[PROBLEM DETAILS]
Please write out the complete listing that follows, exactly as it reads.

[DATA EXTRACT]
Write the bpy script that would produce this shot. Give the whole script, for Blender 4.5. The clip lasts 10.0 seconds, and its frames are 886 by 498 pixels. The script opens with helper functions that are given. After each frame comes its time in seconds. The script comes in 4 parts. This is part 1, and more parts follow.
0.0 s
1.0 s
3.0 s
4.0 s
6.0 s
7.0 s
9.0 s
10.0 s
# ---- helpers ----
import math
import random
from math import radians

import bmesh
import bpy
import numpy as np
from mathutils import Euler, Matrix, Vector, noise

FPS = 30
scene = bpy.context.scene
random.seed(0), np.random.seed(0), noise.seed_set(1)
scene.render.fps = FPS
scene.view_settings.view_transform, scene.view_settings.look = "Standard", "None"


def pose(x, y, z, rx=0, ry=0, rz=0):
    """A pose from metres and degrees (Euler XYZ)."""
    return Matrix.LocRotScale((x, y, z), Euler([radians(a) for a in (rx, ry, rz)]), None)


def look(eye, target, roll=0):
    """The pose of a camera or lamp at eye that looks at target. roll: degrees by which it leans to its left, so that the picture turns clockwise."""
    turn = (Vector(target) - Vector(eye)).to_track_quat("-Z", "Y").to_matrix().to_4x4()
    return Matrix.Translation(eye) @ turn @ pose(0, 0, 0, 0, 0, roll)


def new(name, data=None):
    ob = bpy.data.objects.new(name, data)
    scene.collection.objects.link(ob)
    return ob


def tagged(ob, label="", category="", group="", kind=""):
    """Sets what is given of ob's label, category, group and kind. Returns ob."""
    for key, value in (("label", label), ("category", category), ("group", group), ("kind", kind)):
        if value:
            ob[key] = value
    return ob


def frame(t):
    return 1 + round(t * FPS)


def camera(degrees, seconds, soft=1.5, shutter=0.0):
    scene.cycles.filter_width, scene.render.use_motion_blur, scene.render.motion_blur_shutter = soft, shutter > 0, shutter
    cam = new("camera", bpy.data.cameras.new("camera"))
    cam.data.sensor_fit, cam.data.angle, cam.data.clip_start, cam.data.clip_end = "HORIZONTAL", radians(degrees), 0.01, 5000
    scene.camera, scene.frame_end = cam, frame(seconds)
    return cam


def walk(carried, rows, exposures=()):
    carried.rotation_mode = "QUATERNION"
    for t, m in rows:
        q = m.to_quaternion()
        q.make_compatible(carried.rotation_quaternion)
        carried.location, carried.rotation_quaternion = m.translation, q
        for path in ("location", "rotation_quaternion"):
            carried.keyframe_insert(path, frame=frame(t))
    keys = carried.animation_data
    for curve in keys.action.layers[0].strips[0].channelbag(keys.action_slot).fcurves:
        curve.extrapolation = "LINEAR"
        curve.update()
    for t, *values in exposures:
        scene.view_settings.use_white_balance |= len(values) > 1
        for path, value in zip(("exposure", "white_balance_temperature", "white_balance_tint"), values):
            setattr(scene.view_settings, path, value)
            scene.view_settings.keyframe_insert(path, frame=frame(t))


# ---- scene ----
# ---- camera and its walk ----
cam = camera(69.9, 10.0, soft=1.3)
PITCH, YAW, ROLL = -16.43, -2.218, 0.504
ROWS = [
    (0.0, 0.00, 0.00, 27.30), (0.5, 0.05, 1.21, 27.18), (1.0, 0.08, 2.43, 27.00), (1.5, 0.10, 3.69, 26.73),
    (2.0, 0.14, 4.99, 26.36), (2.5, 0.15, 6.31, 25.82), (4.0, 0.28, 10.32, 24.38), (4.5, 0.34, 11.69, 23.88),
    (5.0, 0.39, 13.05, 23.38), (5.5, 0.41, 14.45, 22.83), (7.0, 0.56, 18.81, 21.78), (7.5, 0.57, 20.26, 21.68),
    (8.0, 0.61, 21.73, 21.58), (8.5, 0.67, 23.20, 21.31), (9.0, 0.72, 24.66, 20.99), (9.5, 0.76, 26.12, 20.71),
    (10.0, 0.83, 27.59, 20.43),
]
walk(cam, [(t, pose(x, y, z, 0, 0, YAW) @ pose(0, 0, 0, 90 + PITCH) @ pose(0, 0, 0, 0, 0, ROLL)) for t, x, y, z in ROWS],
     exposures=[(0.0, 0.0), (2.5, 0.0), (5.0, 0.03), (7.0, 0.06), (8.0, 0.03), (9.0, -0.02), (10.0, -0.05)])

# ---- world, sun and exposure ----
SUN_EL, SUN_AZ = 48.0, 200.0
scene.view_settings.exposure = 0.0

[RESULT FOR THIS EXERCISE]
Write the bpy script that would produce this shot. Give the whole script, for Blender 4.5. The clip lasts 10.0 seconds, and its frames are 886 by 498 pixels. The script opens with helper functions that are given. After each frame comes its time in seconds. The script comes in 4 parts. This is part 1, and more parts follow.
0.0 s
1.0 s
3.0 s
4.0 s
6.0 s
7.0 s
9.0 s
10.0 s
# ---- helpers ----
import math
import random
from math import radians

import bmesh
import bpy
import numpy as np
from mathutils import Euler, Matrix, Vector, noise

FPS = 30
scene = bpy.context.scene
random.seed(0), np.random.seed(0), noise.seed_set(1)
scene.render.fps = FPS
scene.view_settings.view_transform, scene.view_settings.look = "Standard", "None"


def pose(x, y, z, rx=0, ry=0, rz=0):
    """A pose from metres and degrees (Euler XYZ)."""
    return Matrix.LocRotScale((x, y, z), Euler([radians(a) for a in (rx, ry, rz)]), None)


def look(eye, target, roll=0):
    """The pose of a camera or lamp at eye that looks at target. roll: degrees by which it leans to its left, so that the picture turns clockwise."""
    turn = (Vector(target) - Vector(eye)).to_track_quat("-Z", "Y").to_matrix().to_4x4()
    return Matrix.Translation(eye) @ turn @ pose(0, 0, 0, 0, 0, roll)


def new(name, data=None):
    ob = bpy.data.objects.new(name, data)
    scene.collection.objects.link(ob)
    return ob


def tagged(ob, label="", category="", group="", kind=""):
    """Sets what is given of ob's label, category, group and kind. Returns ob."""
    for key, value in (("label", label), ("category", category), ("group", group), ("kind", kind)):
        if value:
            ob[key] = value
    return ob


def frame(t):
    return 1 + round(t * FPS)


def camera(degrees, seconds, soft=1.5, shutter=0.0):
    scene.cycles.filter_width, scene.render.use_motion_blur, scene.render.motion_blur_shutter = soft, shutter > 0, shutter
    cam = new("camera", bpy.data.cameras.new("camera"))
    cam.data.sensor_fit, cam.data.angle, cam.data.clip_start, cam.data.clip_end = "HORIZONTAL", radians(degrees), 0.01, 5000
    scene.camera, scene.frame_end = cam, frame(seconds)
    return cam


def walk(carried, rows, exposures=()):
    carried.rotation_mode = "QUATERNION"
    for t, m in rows:
        q = m.to_quaternion()
        q.make_compatible(carried.rotation_quaternion)
        carried.location, carried.rotation_quaternion = m.translation, q
        for path in ("location", "rotation_quaternion"):
            carried.keyframe_insert(path, frame=frame(t))
    keys = carried.animation_data
    for curve in keys.action.layers[0].strips[0].channelbag(keys.action_slot).fcurves:
        curve.extrapolation = "LINEAR"
        curve.update()
    for t, *values in exposures:
        scene.view_settings.use_white_balance |= len(values) > 1
        for path, value in zip(("exposure", "white_balance_temperature", "white_balance_tint"), values):
            setattr(scene.view_settings, path, value)
            scene.view_settings.keyframe_insert(path, frame=frame(t))


# ---- scene ----
# ---- camera and its walk ----
cam = camera(69.9, 10.0, soft=1.3)
PITCH, YAW, ROLL = -16.43, -2.218, 0.504
ROWS = [
    (0.0, 0.00, 0.00, 27.30), (0.5, 0.05, 1.21, 27.18), (1.0, 0.08, 2.43, 27.00), (1.5, 0.10, 3.69, 26.73),
    (2.0, 0.14, 4.99, 26.36), (2.5, 0.15, 6.31, 25.82), (4.0, 0.28, 10.32, 24.38), (4.5, 0.34, 11.69, 23.88),
    (5.0, 0.39, 13.05, 23.38), (5.5, 0.41, 14.45, 22.83), (7.0, 0.56, 18.81, 21.78), (7.5, 0.57, 20.26, 21.68),
    (8.0, 0.61, 21.73, 21.58), (8.5, 0.67, 23.20, 21.31), (9.0, 0.72, 24.66, 20.99), (9.5, 0.76, 26.12, 20.71),
    (10.0, 0.83, 27.59, 20.43),
]
walk(cam, [(t, pose(x, y, z, 0, 0, YAW) @ pose(0, 0, 0, 90 + PITCH) @ pose(0, 0, 0, 0, 0, ROLL)) for t, x, y, z in ROWS],
     exposures=[(0.0, 0.0), (2.5, 0.0), (5.0, 0.03), (7.0, 0.06), (8.0, 0.03), (9.0, -0.02), (10.0, -0.05)])

# ---- world, sun and exposure ----
SUN_EL, SUN_AZ = 48.0, 200.0
scene.view_settings.exposure = 0.0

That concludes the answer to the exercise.